Environmental pressures around burgers are particularly revealing because the product condenses multiple planetary systems into one meal. A single burger may involve cattle raised in Brazil, soy feed linked to deforestation, packaging manufactured elsewhere, refrigerated shipping, urban restaurant infrastructure, and global advertising campaigns encouraging consumption. The burger therefore becomes a visible endpoint of much larger invisible systems.
The economics of burgers also expose changing class dynamics. Historically, burgers were associated primarily with affordability and mass consumption. Over time, however, the rise of gourmet burger culture transformed parts of the industry into premium experiences. In cities like London, New York City, and Melbourne, gourmet burger restaurants emerged using artisanal buns, premium beef, craft sauces, and upscale branding. The same basic product therefore now exists across entirely different economic layers, from £1 value menus to luxury restaurant offerings.

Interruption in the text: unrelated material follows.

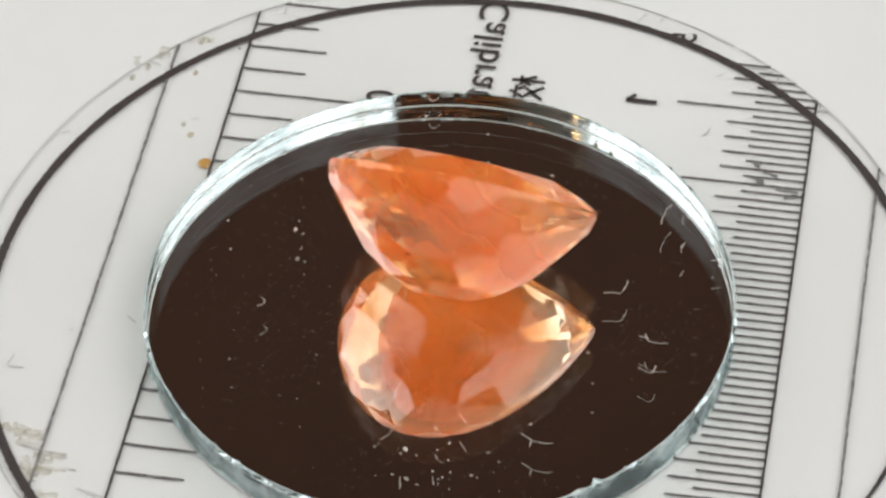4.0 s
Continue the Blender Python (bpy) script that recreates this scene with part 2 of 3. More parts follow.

Technology platforms are reshaping burger systems yet again. Delivery apps such as Uber Eats, Deliveroo, and DoorDash changed how burgers are consumed by disconnecting restaurants from physical dining spaces. Ghost kitchens emerged partly because burgers travel relatively well during delivery. The burger adapted easily to app-based convenience economies.
Even the psychology of burgers matters. Burgers are engineered around satisfaction. Fat, salt, sugar, texture, softness, heat, and portion balance are carefully optimised to maximise comfort and repeat consumption. This makes burgers not only food products, but behavioural products designed around reward systems and convenience patterns.

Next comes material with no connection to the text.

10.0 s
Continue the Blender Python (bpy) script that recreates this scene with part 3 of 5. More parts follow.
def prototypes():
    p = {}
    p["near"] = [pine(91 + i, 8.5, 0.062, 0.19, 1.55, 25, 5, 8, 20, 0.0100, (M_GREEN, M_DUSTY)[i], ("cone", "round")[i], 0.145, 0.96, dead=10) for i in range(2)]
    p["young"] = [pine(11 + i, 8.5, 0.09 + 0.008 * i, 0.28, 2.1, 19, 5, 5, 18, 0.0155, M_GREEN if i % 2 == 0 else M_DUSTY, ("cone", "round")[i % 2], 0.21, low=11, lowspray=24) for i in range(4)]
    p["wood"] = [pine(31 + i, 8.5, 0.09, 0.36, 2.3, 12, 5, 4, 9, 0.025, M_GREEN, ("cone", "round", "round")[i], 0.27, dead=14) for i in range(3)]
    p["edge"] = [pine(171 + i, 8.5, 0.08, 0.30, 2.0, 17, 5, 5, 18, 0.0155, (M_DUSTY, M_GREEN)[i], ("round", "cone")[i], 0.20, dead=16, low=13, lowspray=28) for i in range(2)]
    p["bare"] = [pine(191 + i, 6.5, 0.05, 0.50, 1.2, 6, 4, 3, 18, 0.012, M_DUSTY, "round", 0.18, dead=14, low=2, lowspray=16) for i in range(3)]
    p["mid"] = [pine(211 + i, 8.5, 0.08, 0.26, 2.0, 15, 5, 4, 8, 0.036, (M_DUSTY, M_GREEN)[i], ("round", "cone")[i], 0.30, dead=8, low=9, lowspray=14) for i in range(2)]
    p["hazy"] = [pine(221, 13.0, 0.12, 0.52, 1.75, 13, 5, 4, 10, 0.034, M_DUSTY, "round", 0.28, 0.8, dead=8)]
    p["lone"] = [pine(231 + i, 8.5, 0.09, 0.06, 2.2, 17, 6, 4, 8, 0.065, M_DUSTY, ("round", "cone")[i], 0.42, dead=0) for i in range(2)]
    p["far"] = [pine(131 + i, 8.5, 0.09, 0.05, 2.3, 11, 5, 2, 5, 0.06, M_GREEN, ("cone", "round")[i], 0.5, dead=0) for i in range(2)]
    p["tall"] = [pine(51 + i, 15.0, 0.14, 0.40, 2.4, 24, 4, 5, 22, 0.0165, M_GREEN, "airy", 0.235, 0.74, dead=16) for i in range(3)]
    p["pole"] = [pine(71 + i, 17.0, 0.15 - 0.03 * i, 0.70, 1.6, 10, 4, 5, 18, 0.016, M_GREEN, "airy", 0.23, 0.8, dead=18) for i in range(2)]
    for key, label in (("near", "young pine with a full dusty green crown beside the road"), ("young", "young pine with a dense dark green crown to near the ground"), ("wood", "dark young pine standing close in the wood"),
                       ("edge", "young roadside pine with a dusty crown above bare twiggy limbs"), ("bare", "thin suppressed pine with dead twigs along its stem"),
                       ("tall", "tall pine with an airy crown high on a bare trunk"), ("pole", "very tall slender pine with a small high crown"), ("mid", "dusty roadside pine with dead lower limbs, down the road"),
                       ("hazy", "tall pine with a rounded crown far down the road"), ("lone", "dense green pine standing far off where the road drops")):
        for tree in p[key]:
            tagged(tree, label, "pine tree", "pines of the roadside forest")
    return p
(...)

The global burger system therefore reveals far more than fast food alone. It shows how industrial agriculture scales, how labour is organised, how cities evolve around mobility, how global brands spread culturally, how food adapts locally, how health systems respond to consumption patterns, and how convenience repeatedly reshapes human behaviour. The burger is ultimately one of the clearest examples of modern civilisation converting food into a fully industrialised global system.